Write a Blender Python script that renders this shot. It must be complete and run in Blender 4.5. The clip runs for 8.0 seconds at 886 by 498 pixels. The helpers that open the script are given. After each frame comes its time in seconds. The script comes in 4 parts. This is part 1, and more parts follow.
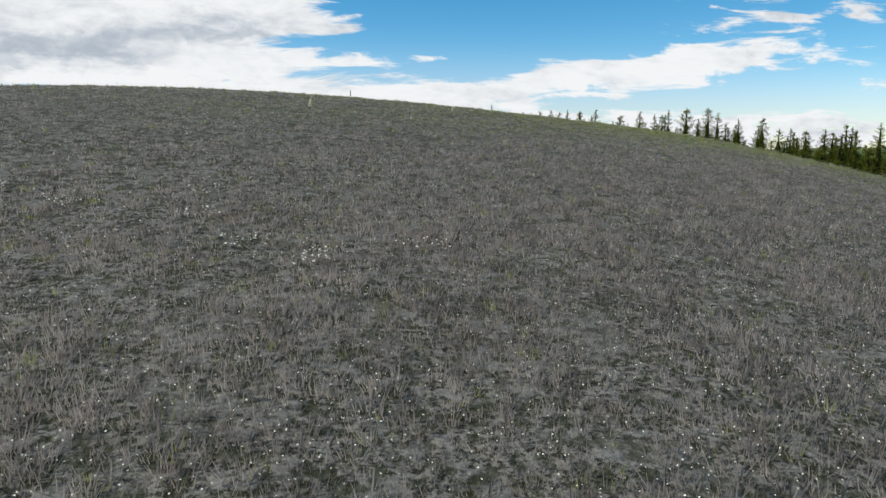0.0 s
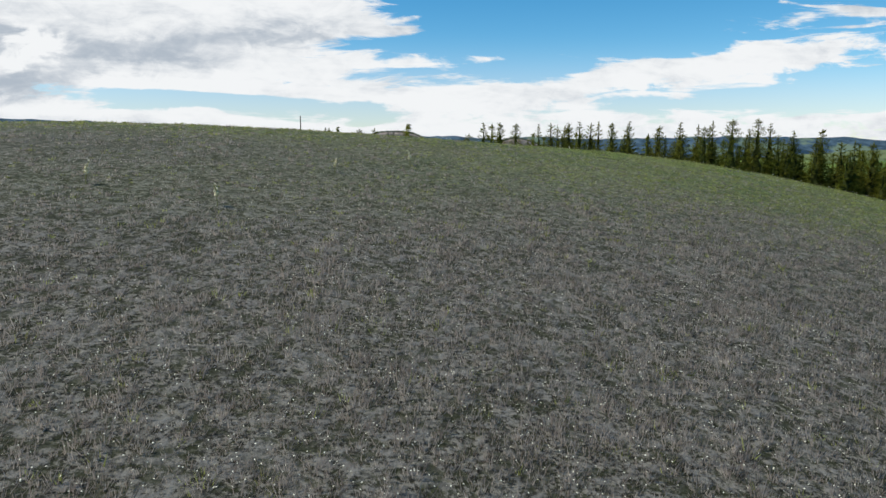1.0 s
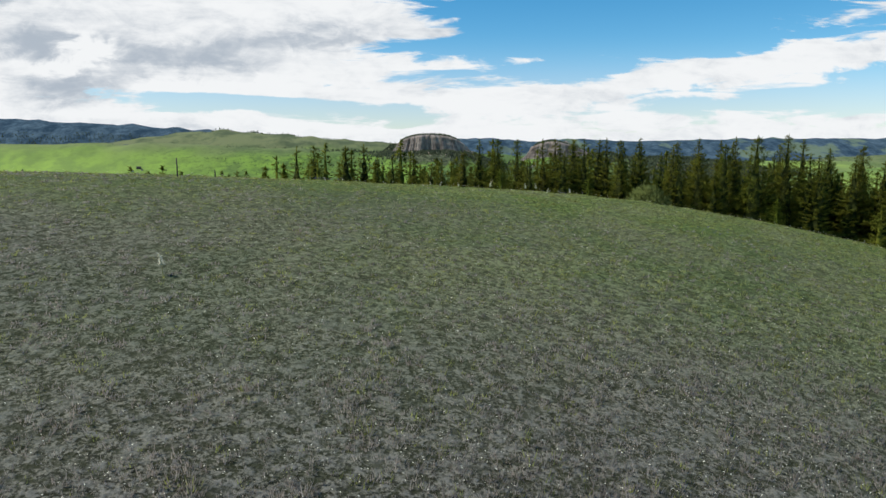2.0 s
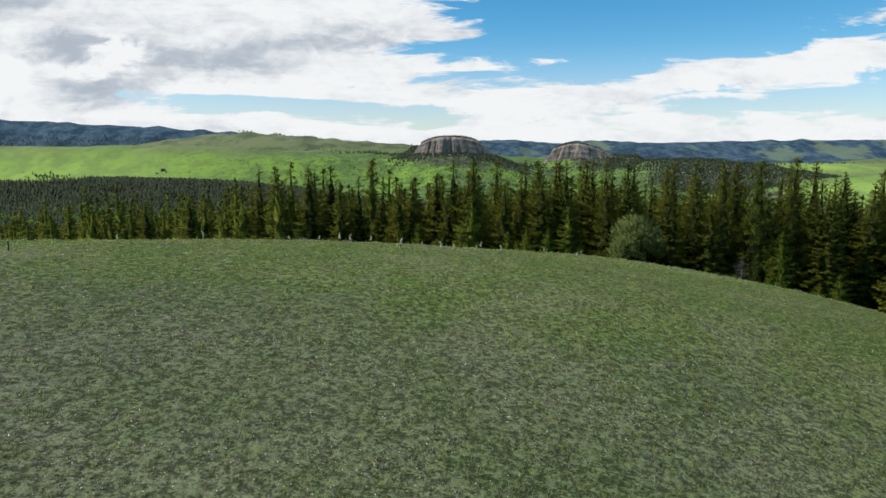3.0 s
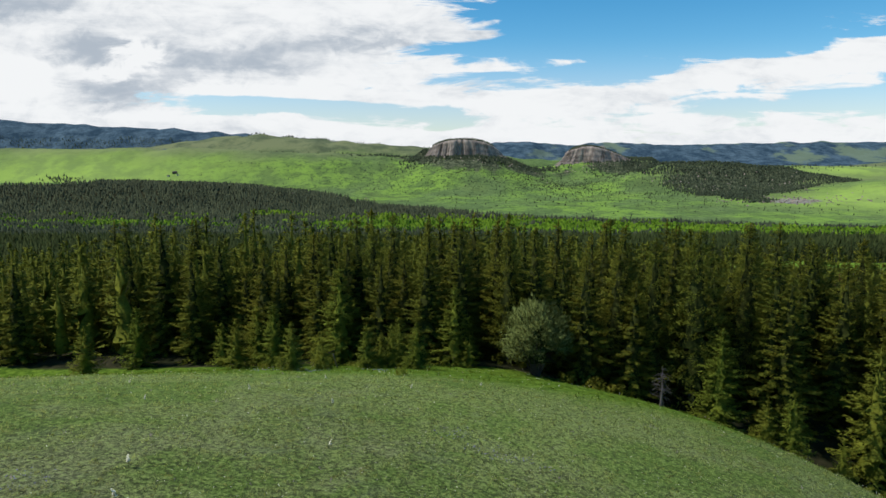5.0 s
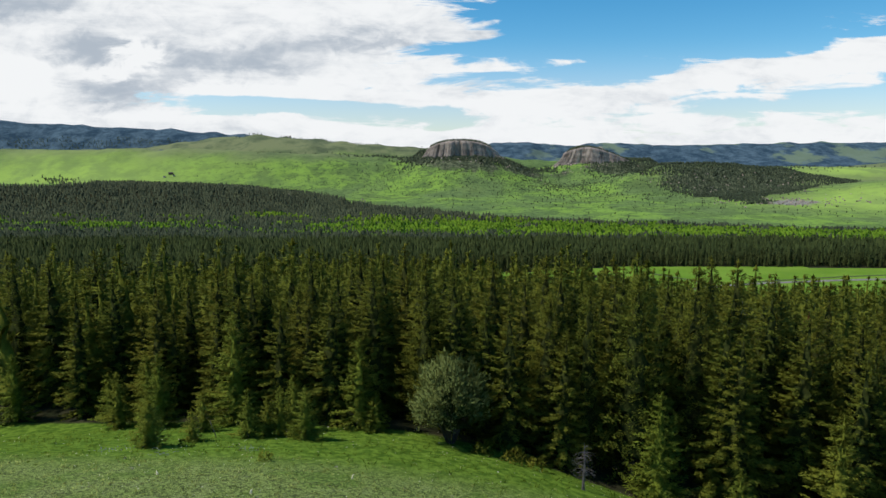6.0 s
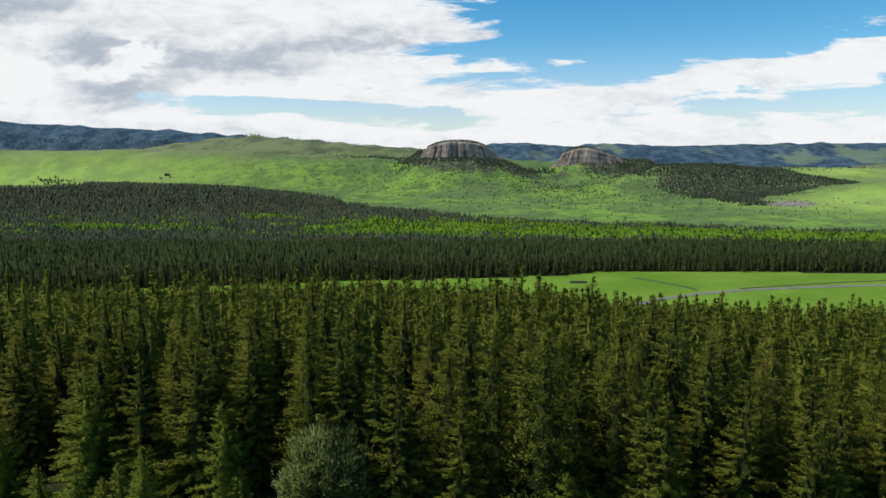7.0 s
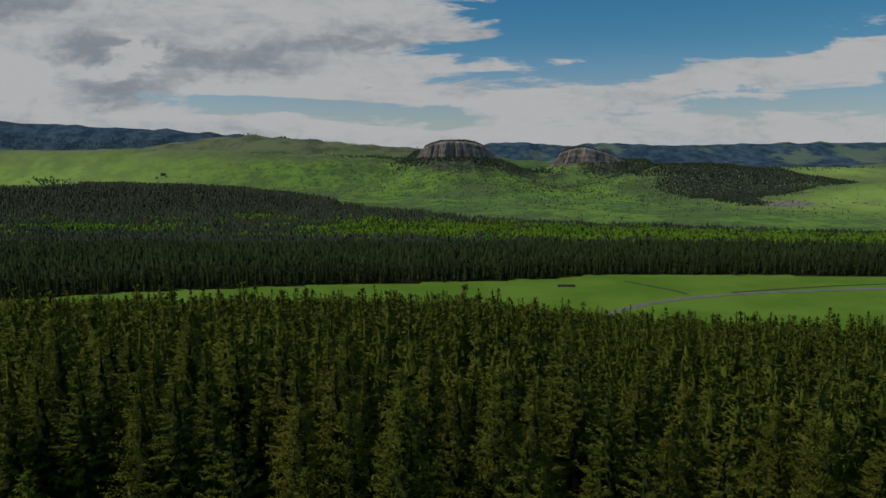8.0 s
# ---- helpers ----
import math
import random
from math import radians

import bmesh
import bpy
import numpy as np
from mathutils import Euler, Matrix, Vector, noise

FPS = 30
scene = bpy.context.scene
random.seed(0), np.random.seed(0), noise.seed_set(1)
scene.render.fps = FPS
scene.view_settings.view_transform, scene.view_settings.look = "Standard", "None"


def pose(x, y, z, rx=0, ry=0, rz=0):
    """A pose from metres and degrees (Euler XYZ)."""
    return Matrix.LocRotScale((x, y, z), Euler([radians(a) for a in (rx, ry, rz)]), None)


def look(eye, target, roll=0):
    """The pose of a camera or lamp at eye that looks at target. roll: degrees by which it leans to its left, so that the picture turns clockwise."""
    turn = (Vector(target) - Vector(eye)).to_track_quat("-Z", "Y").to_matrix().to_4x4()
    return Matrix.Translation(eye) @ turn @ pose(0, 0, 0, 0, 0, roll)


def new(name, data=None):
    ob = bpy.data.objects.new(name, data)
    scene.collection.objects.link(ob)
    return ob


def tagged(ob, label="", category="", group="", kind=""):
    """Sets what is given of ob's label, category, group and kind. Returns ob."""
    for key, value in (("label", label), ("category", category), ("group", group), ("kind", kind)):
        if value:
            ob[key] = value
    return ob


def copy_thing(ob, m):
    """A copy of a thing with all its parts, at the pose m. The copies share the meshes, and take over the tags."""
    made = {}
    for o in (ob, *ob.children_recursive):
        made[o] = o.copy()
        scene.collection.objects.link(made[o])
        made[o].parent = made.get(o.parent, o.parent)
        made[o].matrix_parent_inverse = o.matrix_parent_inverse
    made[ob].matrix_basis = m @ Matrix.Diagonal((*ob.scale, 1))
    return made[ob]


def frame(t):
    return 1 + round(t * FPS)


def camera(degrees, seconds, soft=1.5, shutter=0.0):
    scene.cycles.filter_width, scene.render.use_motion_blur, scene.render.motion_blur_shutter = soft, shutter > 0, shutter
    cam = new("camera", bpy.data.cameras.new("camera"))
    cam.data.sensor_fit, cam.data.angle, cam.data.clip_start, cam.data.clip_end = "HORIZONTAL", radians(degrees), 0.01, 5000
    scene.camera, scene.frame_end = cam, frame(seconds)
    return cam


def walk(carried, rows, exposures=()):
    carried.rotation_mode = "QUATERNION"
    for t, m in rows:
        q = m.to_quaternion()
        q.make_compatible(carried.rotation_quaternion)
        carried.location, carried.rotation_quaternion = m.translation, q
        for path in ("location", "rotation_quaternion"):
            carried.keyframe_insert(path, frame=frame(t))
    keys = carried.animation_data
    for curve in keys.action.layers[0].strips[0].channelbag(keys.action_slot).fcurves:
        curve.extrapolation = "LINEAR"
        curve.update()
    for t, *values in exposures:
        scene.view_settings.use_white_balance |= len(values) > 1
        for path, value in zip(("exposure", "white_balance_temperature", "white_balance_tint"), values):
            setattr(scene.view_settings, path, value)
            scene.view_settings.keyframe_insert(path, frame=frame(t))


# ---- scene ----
===
**STATED TASK**: Beginning at the line that contains "keys = carried.animation_data", retype each line of the listing up to and including the last one, exactly as it stands, and nothing else.

**WORKED ANSWER**:
    keys = carried.animation_data
    for curve in keys.action.layers[0].strips[0].channelbag(keys.action_slot).fcurves:
        curve.extrapolation = "LINEAR"
        curve.update()
    for t, *values in exposures:
        scene.view_settings.use_white_balance |= len(values) > 1
        for path, value in zip(("exposure", "white_balance_temperature", "white_balance_tint"), values):
            setattr(scene.view_settings, path, value)
            scene.view_settings.keyframe_insert(path, frame=frame(t))


# ---- scene ----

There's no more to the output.